Problem to work on »
Word for word, transcribe the lines below and drop the pictures.

Start of Dataset section

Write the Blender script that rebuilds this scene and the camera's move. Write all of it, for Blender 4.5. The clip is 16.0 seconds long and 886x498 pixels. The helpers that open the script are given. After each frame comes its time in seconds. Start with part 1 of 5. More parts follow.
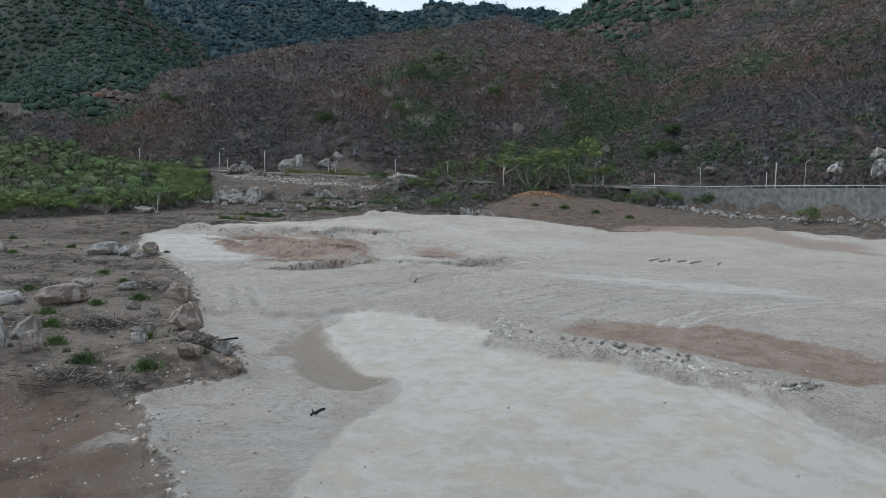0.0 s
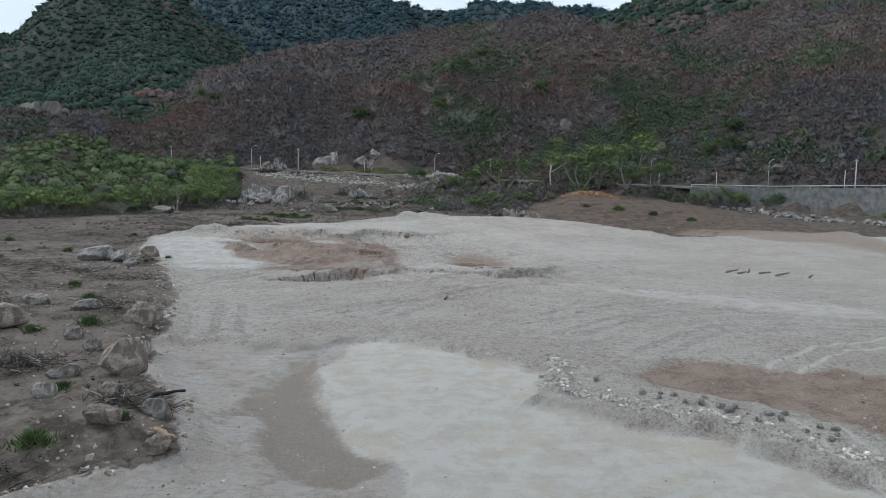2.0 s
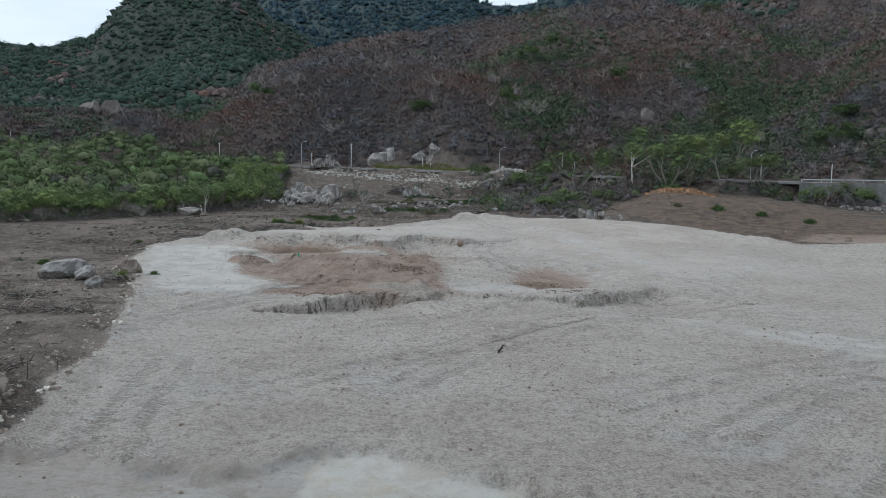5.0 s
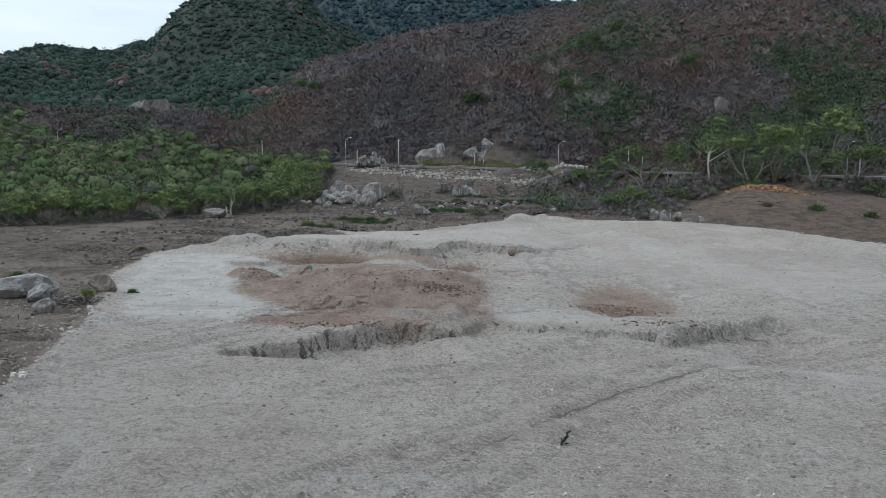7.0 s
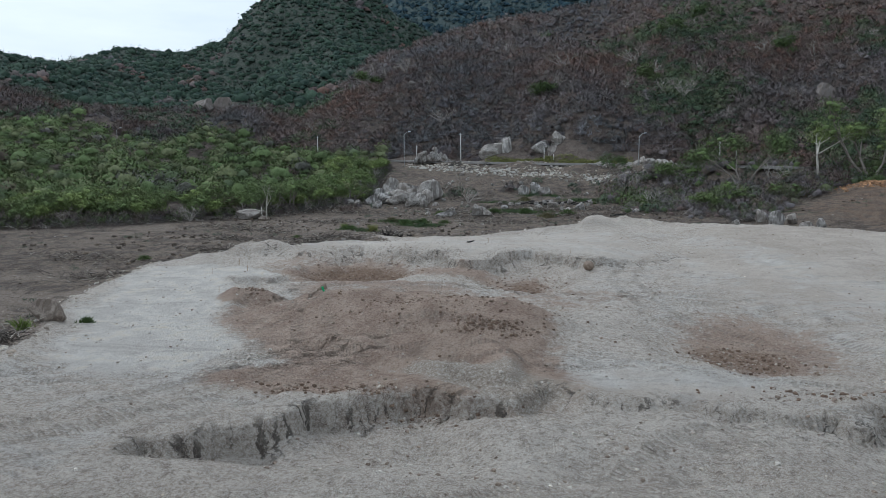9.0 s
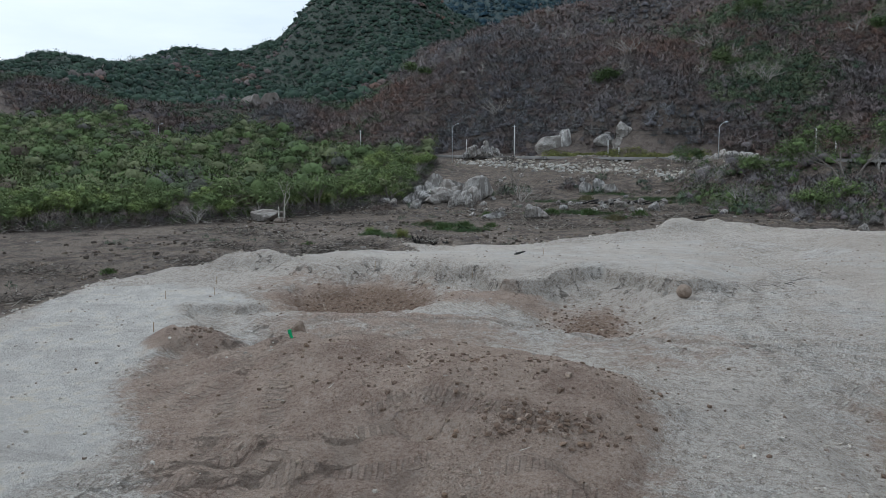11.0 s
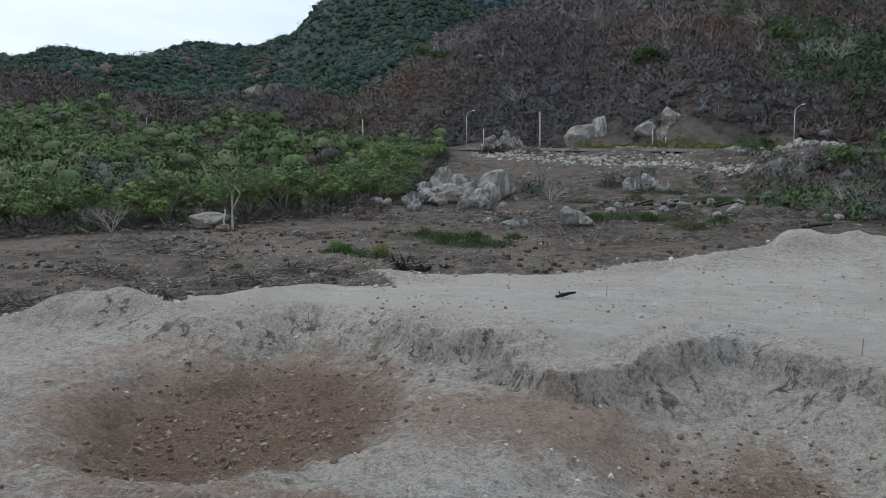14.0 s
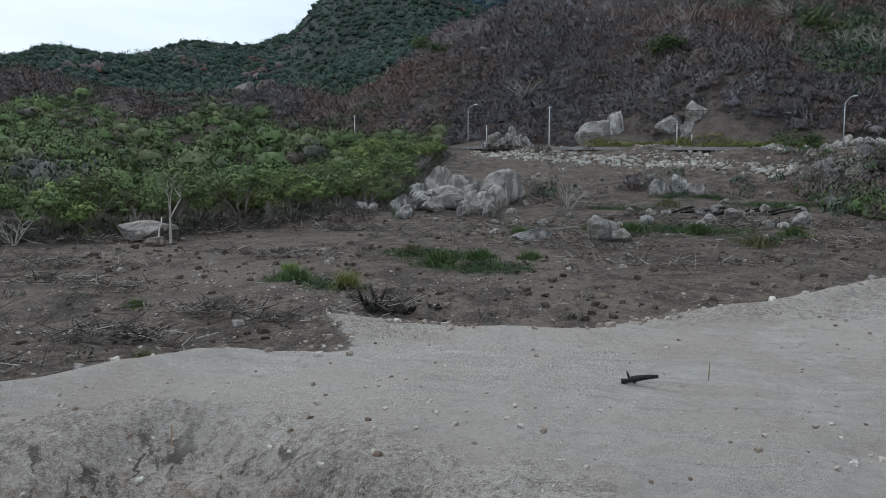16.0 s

End of Dataset section

Task output »
Write the Blender script that rebuilds this scene and the camera's move. Write all of it, for Blender 4.5. The clip is 16.0 seconds long and 886x498 pixels. The helpers that open the script are given. After each frame comes its time in seconds. Start with part 1 of 5. More parts follow.
0.0 s
2.0 s
5.0 s
7.0 s
9.0 s
11.0 s
14.0 s
16.0 s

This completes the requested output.